▶ WHAT YOU SHOULD DO: Return only the lines running from the line with "ob = bpy.data.objects.new(name, data)" down to the line with "keys = carried.animation_data", both included, exactly as they appear.

# # # #

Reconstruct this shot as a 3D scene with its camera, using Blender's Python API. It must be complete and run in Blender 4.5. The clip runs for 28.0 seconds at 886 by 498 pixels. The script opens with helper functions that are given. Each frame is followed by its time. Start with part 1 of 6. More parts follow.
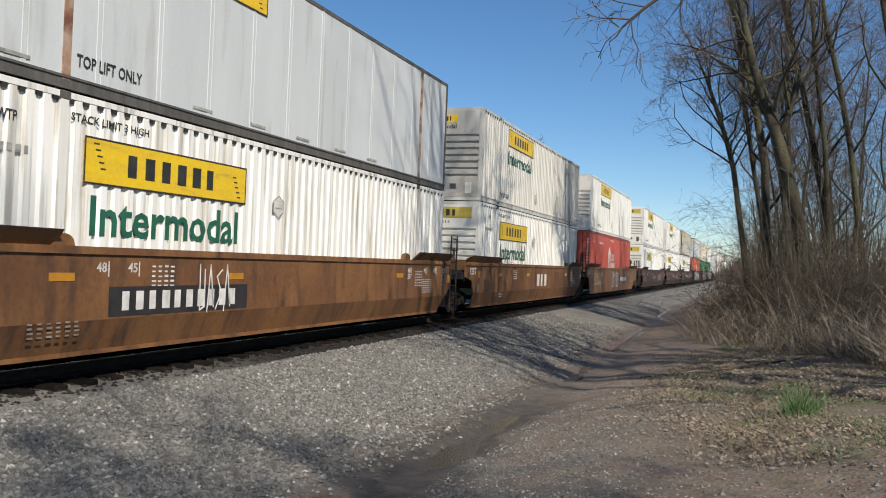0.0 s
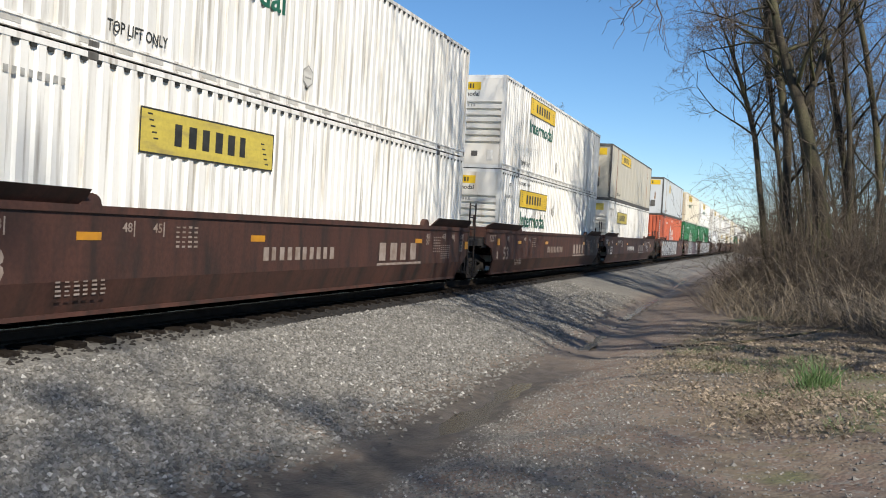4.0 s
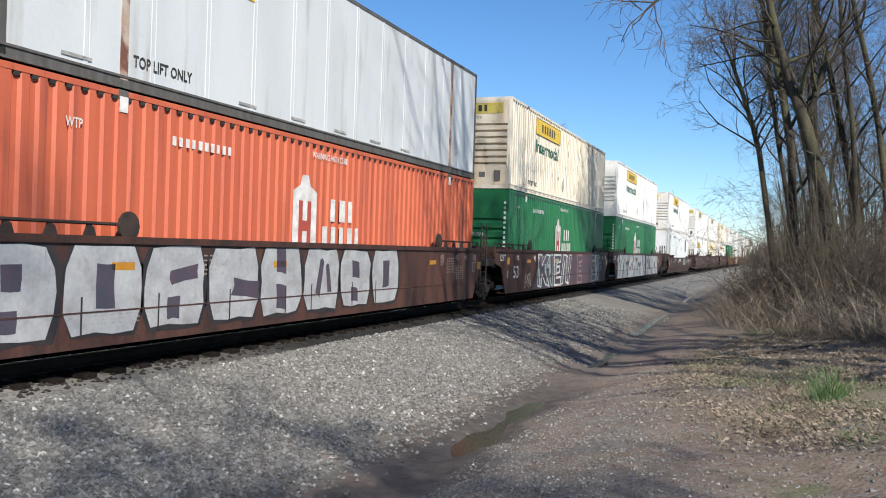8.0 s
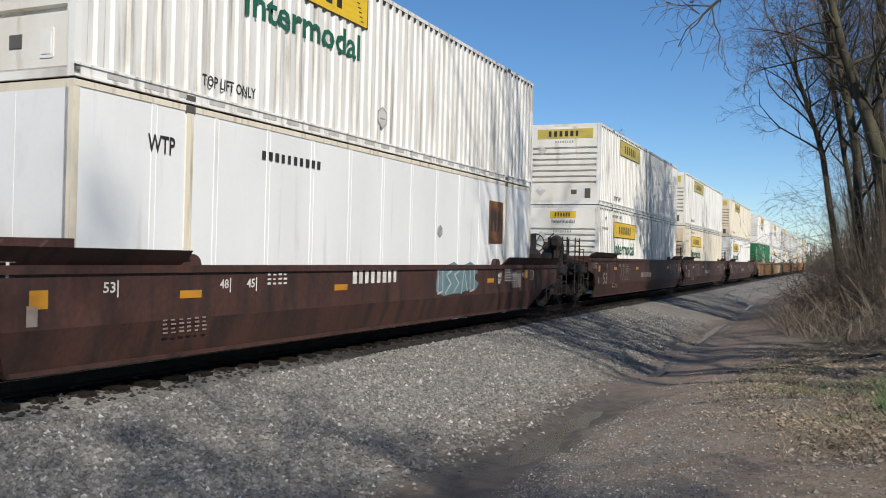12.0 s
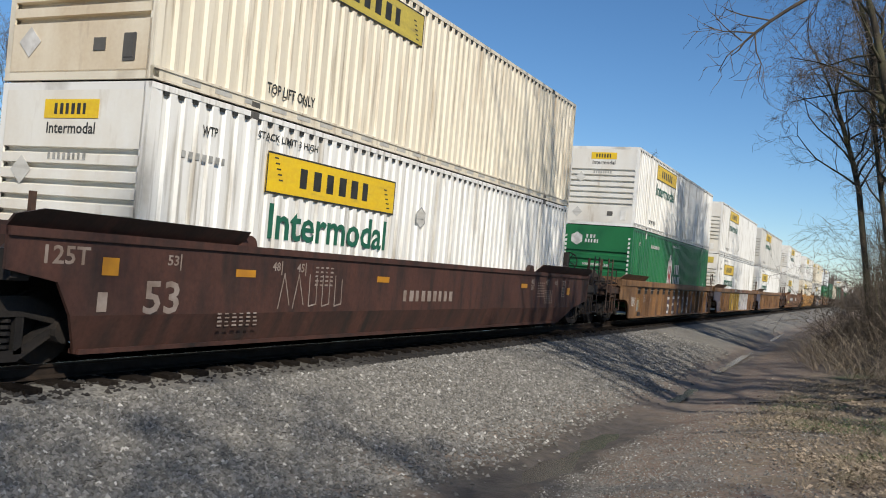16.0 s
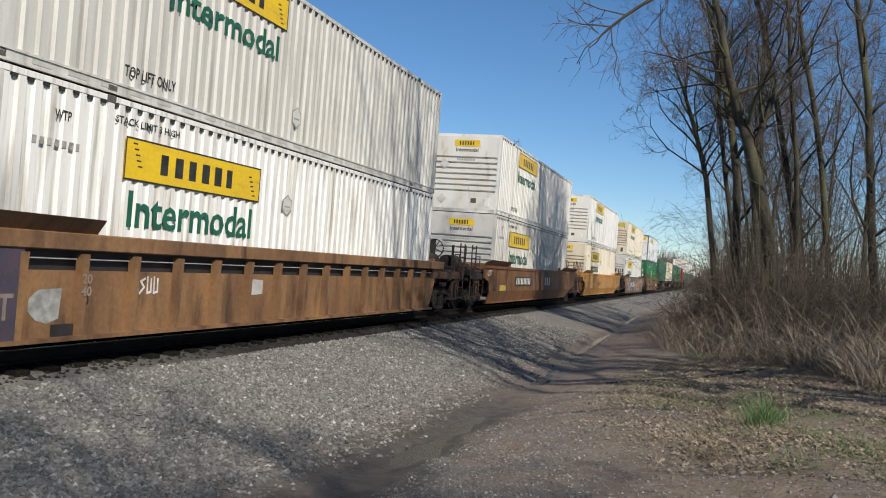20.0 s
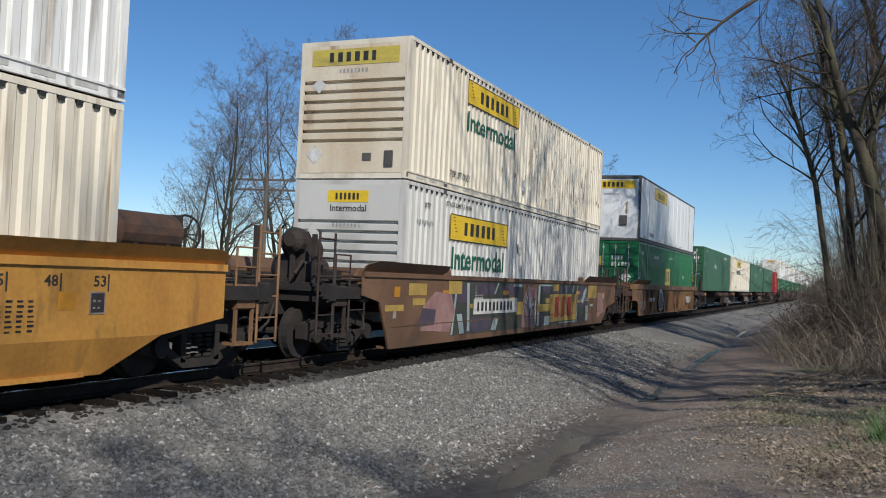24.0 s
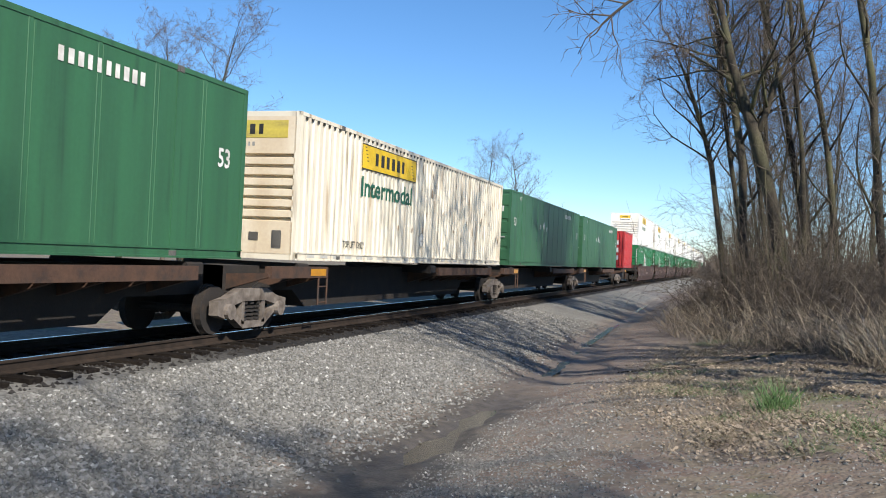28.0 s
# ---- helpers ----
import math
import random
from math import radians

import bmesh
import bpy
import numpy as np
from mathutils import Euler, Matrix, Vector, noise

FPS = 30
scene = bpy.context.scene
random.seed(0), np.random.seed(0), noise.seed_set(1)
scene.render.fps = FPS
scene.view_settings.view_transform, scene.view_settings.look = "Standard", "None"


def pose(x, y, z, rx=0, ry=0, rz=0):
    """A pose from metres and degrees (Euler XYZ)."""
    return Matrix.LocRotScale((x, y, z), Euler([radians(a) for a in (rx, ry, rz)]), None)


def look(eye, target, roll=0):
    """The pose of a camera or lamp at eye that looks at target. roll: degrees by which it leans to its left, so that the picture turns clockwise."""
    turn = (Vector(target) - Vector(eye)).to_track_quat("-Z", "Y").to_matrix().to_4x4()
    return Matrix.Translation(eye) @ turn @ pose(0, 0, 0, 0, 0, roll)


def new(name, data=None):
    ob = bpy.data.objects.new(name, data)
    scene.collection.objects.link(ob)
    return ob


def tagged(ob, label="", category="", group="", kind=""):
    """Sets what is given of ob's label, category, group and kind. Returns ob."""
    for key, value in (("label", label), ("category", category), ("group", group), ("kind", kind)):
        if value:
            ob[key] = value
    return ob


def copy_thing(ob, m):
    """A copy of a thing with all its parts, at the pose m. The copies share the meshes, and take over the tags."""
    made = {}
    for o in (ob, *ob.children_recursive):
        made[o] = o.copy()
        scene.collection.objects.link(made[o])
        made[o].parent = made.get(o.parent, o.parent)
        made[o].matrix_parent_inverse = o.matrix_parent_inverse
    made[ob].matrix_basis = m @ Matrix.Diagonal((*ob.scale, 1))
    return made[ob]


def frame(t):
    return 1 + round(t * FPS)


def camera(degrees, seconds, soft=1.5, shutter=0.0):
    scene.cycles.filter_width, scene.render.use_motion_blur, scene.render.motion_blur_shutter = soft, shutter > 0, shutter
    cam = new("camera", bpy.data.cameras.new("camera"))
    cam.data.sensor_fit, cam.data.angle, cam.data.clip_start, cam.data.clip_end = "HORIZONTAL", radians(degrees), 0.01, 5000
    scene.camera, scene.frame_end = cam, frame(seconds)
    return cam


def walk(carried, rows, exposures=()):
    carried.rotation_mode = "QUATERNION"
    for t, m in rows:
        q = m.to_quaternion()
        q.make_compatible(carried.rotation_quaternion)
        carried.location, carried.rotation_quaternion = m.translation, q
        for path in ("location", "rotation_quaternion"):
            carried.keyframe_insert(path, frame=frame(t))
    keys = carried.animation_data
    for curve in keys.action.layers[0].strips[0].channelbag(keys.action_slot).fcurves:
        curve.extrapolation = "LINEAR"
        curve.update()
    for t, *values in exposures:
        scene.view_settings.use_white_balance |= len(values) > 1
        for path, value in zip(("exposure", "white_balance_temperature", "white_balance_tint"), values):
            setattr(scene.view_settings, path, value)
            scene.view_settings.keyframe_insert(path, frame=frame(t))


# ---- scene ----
import functools

# ---- camera: it stands still on the path and turns with the holder's grip ----
EYE = (0.0, 0.0, 1.34)
cam = camera(52.5, 28.0, soft=1.0)
TURNS = [
    (0.0, 18.99, 0.8, -2.27), (0.5, 19.0, 0.28, -4.26), (1.0, 17.84, -0.15, -3.71), (1.5, 17.35, -0.4, -4.48), (2.0, 17.89, -0.82, -2.58),
    (2.5, 18.39, -1.47, -4.22), (3.0, 19.01, -1.63, -3.88), (3.5, 19.75, -1.59, -3.64), (4.5, 20.27, -1.16, -3.21), (5.5, 20.24, -0.6, -2.87),
    (6.0, 20.13, -0.47, -2.98), (6.5, 19.99, -0.26, -2.62), (7.0, 20.01, -0.35, -2.77), (7.5, 20.09, -0.33, -2.35), (8.0, 20.49, -0.09, -1.8),
    (8.5, 20.6, 0.27, -2.6), (9.0, 20.81, 0.53, -1.76), (9.5, 20.79, 0.59, -1.87), (10.0, 20.87, 0.67, -1.74), (10.5, 20.84, 0.4, -2.21),
    (11.0, 21.1, 0.25, -1.98), (11.5, 22.58, 0.11, -1.9), (12.0, 24.07, 0.36, -1.4), (12.5, 20.48, 1.09, -1.57), (13.0, 19.39, 0.86, -3.16),
    (13.5, 18.8, 0.78, -1.47), (14.5, 20.26, 1.55, -2.4), (15.5, 23.5, 2.15, -3.71), (16.0, 25.73, 0.96, -4.96), (16.5, 27.47, 0.62, -3.6),
    (17.0, 21.7, 0.6, -3.85), (17.5, 19.82, 0.63, -2.79), (18.0, 19.12, 0.54, -3.87), (18.5, 18.48, 0.44, -4.32), (19.0, 17.84, 0.58, -3.94),
    (19.5, 17.64, 0.51, -3.74), (20.0, 17.2, 0.85, -4.44), (20.5, 17.22, 0.83, -4.03), (21.0, 17.32, 0.58, -4.13), (21.5, 17.94, 0.34, -4.13),
    (22.5, 18.78, 1.04, -4.62), (23.5, 20.4, 1.65, -5.13), (24.0, 23.62, 1.7, -2.61), (24.5, 26.86, 2.14, -1.85), (25.0, 23.56, 2.4, -3.54),
    (25.5, 20.39, 2.09, -2.69), (26.0, 19.26, 1.68, -2.42), (26.5, 18.55, 1.1, -3.4), (27.0, 18.31, 0.85, -2.5), (27.5, 18.02, 0.5, -2.65),
    (28.0, 17.66, 0.5, -2.66)]
# the clip's camera opens up as less white fills the picture
EXPOSURES = [(0.0, 0.01, 7020, 10), (1.0, 0.01, 7020, 10), (2.0, 0.08, 6900, 10), (3.0, 0.27, 6970, 10), (4.5, 0.25, 6970, 10), (6.0, 0.1, 6970, 10), (7.0, 0.18, 6970, 10), (8.0, 0.38, 6600, 10), (9.0, 0.3, 6650, 10),
             (11.0, 0.25, 6900, 10), (12.0, 0.01, 6780, 10), (13.0, -0.06, 6750, 10), (16.0, -0.02, 6920, 10), (17.0, 0.1, 6670, 10), (18.0, 0.18, 6720, 10), (19.0, -0.01, 6970, 10), (21.0, -0.05, 6770, 10),
             (24.0, -0.19, 6470, 10), (25.0, -0.06, 6550, 10), (26.0, 0.28, 6550, 10), (27.0, 0.46, 6490, 10), (28.0, 0.52, 6670, 10)]
walk(cam, [(t, pose(*EYE, 90 + pitch, roll, yaw)) for t, yaw, pitch, roll in TURNS], EXPOSURES)

# ---- light: a clear spring sky and the sun over the trees beside the line ----
SUN = Vector((0.73, -0.67, 0.74))
world = bpy.data.worlds.new("sky")
scene.world = world
world.use_nodes = True
wn = world.node_tree.nodes
sky = wn.new("ShaderNodeTexSky")
sky.sky_type = "NISHITA"
sky.sun_disc = False
sky.sun_elevation = math.atan2(SUN.z, math.hypot(SUN.x, SUN.y))
sky.sun_rotation = math.atan2(SUN.x, SUN.y)
sky.air_density, sky.dust_density, sky.ozone_density = 0.85, 0.0, 5.5
deep = wn.new("ShaderNodeHueSaturation")
deep.inputs["Saturation"].default_value = 1.13
world.node_tree.links.new(sky.outputs[0], deep.inputs["Color"])
world.node_tree.links.new(deep.outputs[0], wn["Background"].inputs[0])
wn["Background"].inputs[1].default_value = 0.115
sun_data = bpy.data.lights.new("sun", "SUN")
sun_data.energy, sun_data.angle, sun_data.color = 5.0, radians(0.53), (1.0, 0.95, 0.87)
sun = new("sun", sun_data)
sun.matrix_world = look(SUN * 100, (0, 0, 0))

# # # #

▶ SOLUTION FOR THIS EXERCISE:
    ob = bpy.data.objects.new(name, data)
    scene.collection.objects.link(ob)
    return ob


def tagged(ob, label="", category="", group="", kind=""):
    """Sets what is given of ob's label, category, group and kind. Returns ob."""
    for key, value in (("label", label), ("category", category), ("group", group), ("kind", kind)):
        if value:
            ob[key] = value
    return ob


def copy_thing(ob, m):
    """A copy of a thing with all its parts, at the pose m. The copies share the meshes, and take over the tags."""
    made = {}
    for o in (ob, *ob.children_recursive):
        made[o] = o.copy()
        scene.collection.objects.link(made[o])
        made[o].parent = made.get(o.parent, o.parent)
        made[o].matrix_parent_inverse = o.matrix_parent_inverse
    made[ob].matrix_basis = m @ Matrix.Diagonal((*ob.scale, 1))
    return made[ob]


def frame(t):
    return 1 + round(t * FPS)


def camera(degrees, seconds, soft=1.5, shutter=0.0):
    scene.cycles.filter_width, scene.render.use_motion_blur, scene.render.motion_blur_shutter = soft, shutter > 0, shutter
    cam = new("camera", bpy.data.cameras.new("camera"))
    cam.data.sensor_fit, cam.data.angle, cam.data.clip_start, cam.data.clip_end = "HORIZONTAL", radians(degrees), 0.01, 5000
    scene.camera, scene.frame_end = cam, frame(seconds)
    return cam


def walk(carried, rows, exposures=()):
    carried.rotation_mode = "QUATERNION"
    for t, m in rows:
        q = m.to_quaternion()
        q.make_compatible(carried.rotation_quaternion)
        carried.location, carried.rotation_quaternion = m.translation, q
        for path in ("location", "rotation_quaternion"):
            carried.keyframe_insert(path, frame=frame(t))
    keys = carried.animation_data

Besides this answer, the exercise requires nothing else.